## TASK OBJECTIVE
Copy from the first line below down to and including the line with "return part(name, bm, mat, parent, label)". Skip the pictures.

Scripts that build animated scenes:

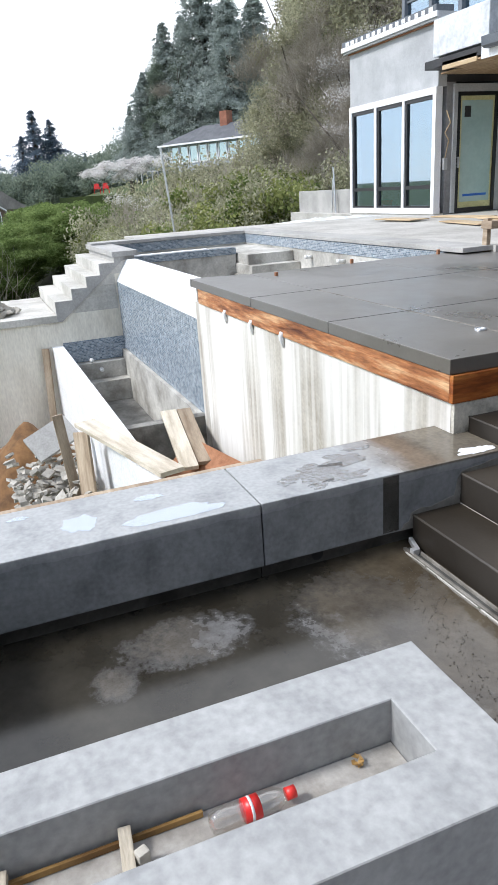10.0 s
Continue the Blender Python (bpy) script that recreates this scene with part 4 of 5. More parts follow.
# plastic sheet over an opening, with a hanging strip
sheet = thing("plastic_sheet", "milky plastic sheet stretched over an opening", "plastic sheet", (-6.40, WY - 0.01, FZ))
bm = bmesh.new()
bmesh.ops.create_grid(bm, x_segments=24, y_segments=50, size=0.5)
for v in bm.verts:
    x, z = (v.co.x + 0.5) * 1.06, (v.co.y + 0.5) * 2.5
    v.co = Vector((x, 0.02 * noise.noise((x * 3, z * 2, 0)) - 0.02, z))
part("sheet", bm, M["plastic"], sheet, smooth=True)
strip = thing("hanging_strip", "twisted strip of clear plastic hanging from the soffit", "plastic strip", (0, 0, 0))
bm = bmesh.new()
prev = None
for i in range(41):
    s = i / 40
    x, z = -6.25 + 2.55 * s, FZ + 0.25 + 2.55 * (0.62 * s + 0.38 * s * s)
    wv = 0.055 * math.sin(s * 9) + 0.03
    cur = (bm.verts.new((x - 0.028, 8.62 - 0.2 * (1 - s) + wv * 0.4, z + 0.028)), bm.verts.new((x + 0.028, 8.62 - 0.2 * (1 - s) - wv * 0.4, z - 0.028)))
    if prev:
        bm.faces.new((prev[0], prev[1], cur[1], cur[0]))
    prev = cur
part("strip", bm, M["strip"], strip, smooth=True)
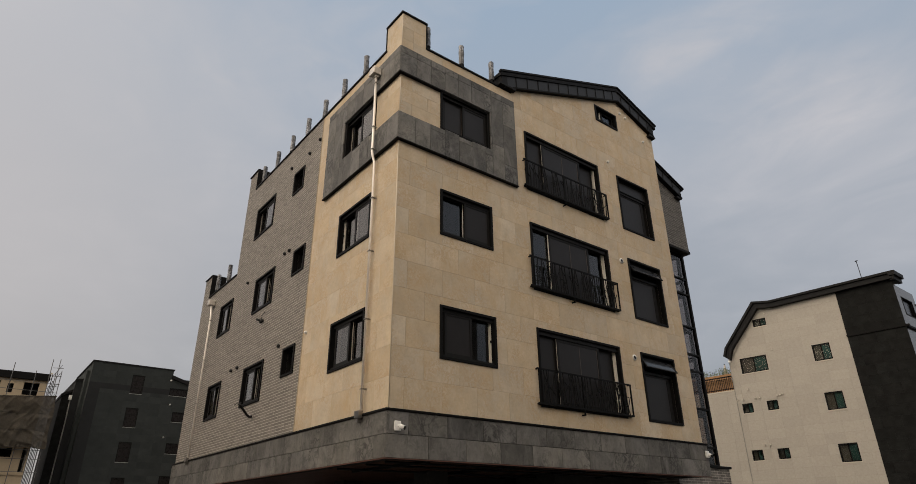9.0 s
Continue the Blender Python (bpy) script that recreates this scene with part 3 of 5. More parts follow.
# ---- gable roof ----
def roof_strip(name, line, thick, x0, x1, mat, parent, label=""):
    """A folded sheet along a line of (y, z), of the given height, from x0 to x1."""
    bm = bmesh.new()
    rows = []
    for y, z in line:
        rows.append([bm.verts.new((x, y, zz)) for x, zz in ((x1, z), (x1, z - thick), (x0, z - thick), (x0, z))])
    for a, b in zip(rows, rows[1:]):
        for k in range(4):
            bm.faces.new([a[k], a[(k + 1) % 4], b[(k + 1) % 4], b[k]])
    bm.faces.new(rows[0])
    bm.faces.new(list(reversed(rows[-1])))
    bmesh.ops.recalc_face_normals(bm, faces=bm.faces[:])
    return part(name, bm, mat, parent, label)


RY, RZ, SL = 8.72, 15.32, 0.372
roof_line = lambda y, drop=0.0: (y, RZ - drop - SL * abs(y - RY))
roof_strip("roof", [roof_line(3.24), roof_line(RY), roof_line(10.72)], 0.10, -9.8, 0.14, M_ROOF, building, "charcoal sheet metal gable roof")
roof_strip("fascia", [roof_line(3.42, 0.10), roof_line(RY, 0.10), roof_line(10.60, 0.10)], 0.42, 0.0, 0.10, M_FASCIA, building, "charcoal standing-seam fascia")
roof_strip("drip_edge", [roof_line(3.70, 0.51), roof_line(RY, 0.51), roof_line(10.60, 0.51)], 0.05, 0.0, 0.125, M_BLACK, building)
roof_strip("drip_edge", [roof_line(3.20, -0.05), roof_line(RY, -0.05), roof_line(10.75, -0.05)], 0.06, 0.08, 0.17, M_ROOF, building)
roof_strip("drip_edge", [roof_line(3.22, 0.095), roof_line(RY, 0.095), roof_line(10.73, 0.095)], 0.045, 0.06, 0.135, M_ROOF, building)
part("eave_box", boxes((-9.8, 0.13, 3.20, 3.80, 12.84, 12.90), (-9.8, 0.105, 3.28, 3.5, 12.90, 13.2)), M_ROOF, building)
part("eave_box", boxes((-9.8, 0.13, 10.30, 10.64, 14.00, 14.07), (-9.8, 0.105, 10.36, 10.60, 14.07, 14.5)), M_ROOF, building)
y = 3.85
while y < 10.5:
    z = roof_line(y, 0.12)[1]
    part("seam", boxes((0.098, 0.118, y - 0.012, y + 0.012, z - 0.39, z - 0.02)), M_ROOF, building)
    y += 0.46
part("gable_back", boxes((-9.8, -9.6, 3.4, 10.5, 12.3, 13.6)), M_ROOF, building)

# ---- stair tower behind the front ----
TX = -0.95
tower = building
ty0, ty1 = 10.57, 13.42
vs, fs = plate(cells(ty0, ty1, 10.70, 15.0, [], [(0.40, 1.0, 12.92 + 0.40 * 13.42)]), side_east, TX - 0.006, TX - 0.25, True)
tower_wall = link_mesh("tower_wall", vs, fs, M_TMORTAR, building, "grey-taupe brick upper wall of the stair tower")
part("tower_wall", boxes((-5.2, -5.0, 10.58, 13.4, 0.12, 13.0), (-5.0, TX - 0.26, 13.2, 13.41, 10.70, 12.8)), M_MORTAR, building)
part("tower_soffit", boxes((-5.0, TX + 0.02, 10.58, 13.46, 10.60, 10.70), bevel=0.01), M_BLACK, building, "black metal soffit under the brick")
TL = lambda y, d=0.0: (y, 13.33 - d + 0.40 * (13.48 - y))
for nm, y1, d, th, x1, mt in (("tower_roof", 13.48, 0.0, 0.09, 0.17, M_ROOF), ("tower_fascia", 13.36, 0.09, 0.36, 0.13, M_FASCIA), ("tower_drip", 13.38, 0.44, 0.05, 0.16, M_BLACK), ("tower_drip", 13.51, -0.03, 0.05, 0.21, M_ROOF)):
    roof_strip(nm, [TL(10.58, d), TL(y1, d)], th, -5.2, TX + x1, mt, building)
part("tower_eave", boxes((-5.2, TX + 0.14, 13.05, 13.36, 12.84, 12.92), (-5.2, TX + 0.135, 13.2, 13.36, 12.92, 13.1)), M_ROOF, building)
for y in (11.2, 11.75, 12.3, 12.85):
    z = TL(y, 0.1)[1]
    part("seam", boxes((TX + 0.128, TX + 0.146, y - 0.012, y + 0.012, z - 0.40, z - 0.01)), M_ROOF, building)
GX, GY = -1.15, 13.20
part("tower_pier", boxes((-1.5, GX + 0.06, 10.60, 11.86, 3.15, 10.6)), M_TOWERBRICK, building, "narrow grey brick strip beside the curtain glass")
TRANS = [3.18, 3.72, 4.93, 6.17, 6.75, 7.74, 8.98, 9.57, 10.60]
part("curtain_frame", boxes(*[(GX - 0.06, GX + 0.03, 11.87, GY, z - 0.03, z + 0.03) for z in TRANS], *[(-5.0, GX - 0.06, GY - 0.06, GY + 0.03, z - 0.03, z + 0.03) for z in TRANS],
                            (GX - 0.06, GX + 0.035, GY - 0.06, GY + 0.035, 3.1, 10.6), (-5.0, -4.9, GY - 0.06, GY + 0.03, 3.1, 10.6), (GX - 0.06, GX + 0.035, 11.87, 11.93, 3.1, 10.6)), M_BLACK, building, "black curtain-wall frame")
for a, b in zip(TRANS, TRANS[1:]):
    part("curtain_pane", boxes((GX - 0.02, GX - 0.01, 11.93, GY - 0.06, a + 0.03, b - 0.03)), M_TINT, building, "dark tinted glass pane")
    part("curtain_pane", boxes((-4.9, GX - 0.06, GY - 0.02, GY - 0.01, a + 0.03, b - 0.03)), M_TINT, building)
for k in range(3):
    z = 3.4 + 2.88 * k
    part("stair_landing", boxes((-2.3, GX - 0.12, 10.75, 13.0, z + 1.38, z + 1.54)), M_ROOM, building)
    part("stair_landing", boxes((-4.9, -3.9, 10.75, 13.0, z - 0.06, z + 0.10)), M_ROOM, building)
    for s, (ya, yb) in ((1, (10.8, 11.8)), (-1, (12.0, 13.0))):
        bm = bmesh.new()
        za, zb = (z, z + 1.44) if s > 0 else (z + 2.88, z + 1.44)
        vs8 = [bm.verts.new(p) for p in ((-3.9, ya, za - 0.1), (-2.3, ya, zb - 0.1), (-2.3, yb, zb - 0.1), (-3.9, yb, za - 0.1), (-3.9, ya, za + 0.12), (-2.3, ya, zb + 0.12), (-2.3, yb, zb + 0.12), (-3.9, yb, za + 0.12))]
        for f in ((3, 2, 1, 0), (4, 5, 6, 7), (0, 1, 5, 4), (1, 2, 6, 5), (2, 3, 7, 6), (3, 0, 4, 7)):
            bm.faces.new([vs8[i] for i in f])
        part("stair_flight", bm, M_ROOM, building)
# Black sheet paints the unlit stairwell wall; its holes let the sky show.
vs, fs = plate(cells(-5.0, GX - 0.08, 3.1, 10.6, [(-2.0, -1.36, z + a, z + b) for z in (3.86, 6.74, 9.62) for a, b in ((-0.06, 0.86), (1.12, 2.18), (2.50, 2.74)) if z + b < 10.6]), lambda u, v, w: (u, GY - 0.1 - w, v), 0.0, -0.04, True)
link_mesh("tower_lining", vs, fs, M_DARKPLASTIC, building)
part("tower_base", boxes((-5.0, TX - 0.02, 10.63, 13.48, 0.12, 3.08)), M_TOWERBRICK, building, "grey brick plinth of the stair tower")
part("tower_base_cap", boxes((-5.0, TX + 0.04, 10.63, 13.54, 3.08, 3.15), bevel=0.008), M_BLACK, building)

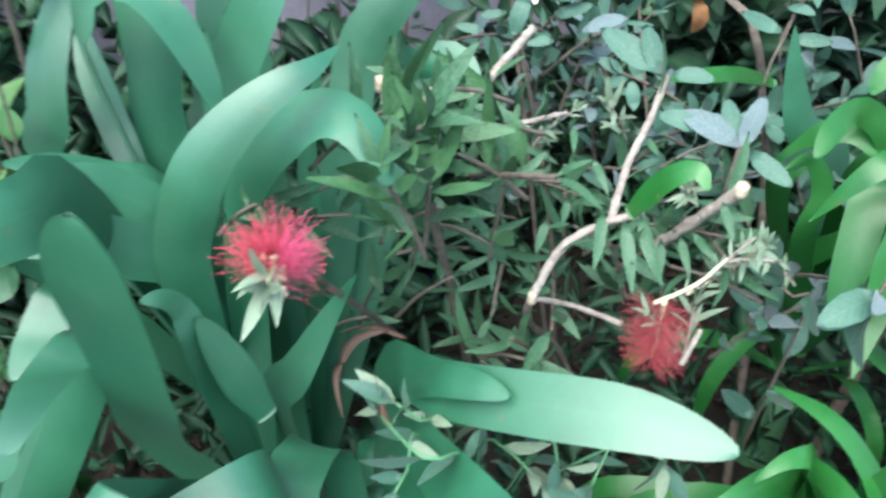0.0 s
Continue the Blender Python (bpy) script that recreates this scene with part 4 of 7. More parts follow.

## EXERCISE RESPONSE
10.0 s
Continue the Blender Python (bpy) script that recreates this scene with part 4 of 5. More parts follow.
# plastic sheet over an opening, with a hanging strip
sheet = thing("plastic_sheet", "milky plastic sheet stretched over an opening", "plastic sheet", (-6.40, WY - 0.01, FZ))
bm = bmesh.new()
bmesh.ops.create_grid(bm, x_segments=24, y_segments=50, size=0.5)
for v in bm.verts:
    x, z = (v.co.x + 0.5) * 1.06, (v.co.y + 0.5) * 2.5
    v.co = Vector((x, 0.02 * noise.noise((x * 3, z * 2, 0)) - 0.02, z))
part("sheet", bm, M["plastic"], sheet, smooth=True)
strip = thing("hanging_strip", "twisted strip of clear plastic hanging from the soffit", "plastic strip", (0, 0, 0))
bm = bmesh.new()
prev = None
for i in range(41):
    s = i / 40
    x, z = -6.25 + 2.55 * s, FZ + 0.25 + 2.55 * (0.62 * s + 0.38 * s * s)
    wv = 0.055 * math.sin(s * 9) + 0.03
    cur = (bm.verts.new((x - 0.028, 8.62 - 0.2 * (1 - s) + wv * 0.4, z + 0.028)), bm.verts.new((x + 0.028, 8.62 - 0.2 * (1 - s) - wv * 0.4, z - 0.028)))
    if prev:
        bm.faces.new((prev[0], prev[1], cur[1], cur[0]))
    prev = cur
part("strip", bm, M["strip"], strip, smooth=True)
9.0 s
Continue the Blender Python (bpy) script that recreates this scene with part 3 of 5. More parts follow.
# ---- gable roof ----
def roof_strip(name, line, thick, x0, x1, mat, parent, label=""):
    """A folded sheet along a line of (y, z), of the given height, from x0 to x1."""
    bm = bmesh.new()
    rows = []
    for y, z in line:
        rows.append([bm.verts.new((x, y, zz)) for x, zz in ((x1, z), (x1, z - thick), (x0, z - thick), (x0, z))])
    for a, b in zip(rows, rows[1:]):
        for k in range(4):
            bm.faces.new([a[k], a[(k + 1) % 4], b[(k + 1) % 4], b[k]])
    bm.faces.new(rows[0])
    bm.faces.new(list(reversed(rows[-1])))
    bmesh.ops.recalc_face_normals(bm, faces=bm.faces[:])
    return part(name, bm, mat, parent, label)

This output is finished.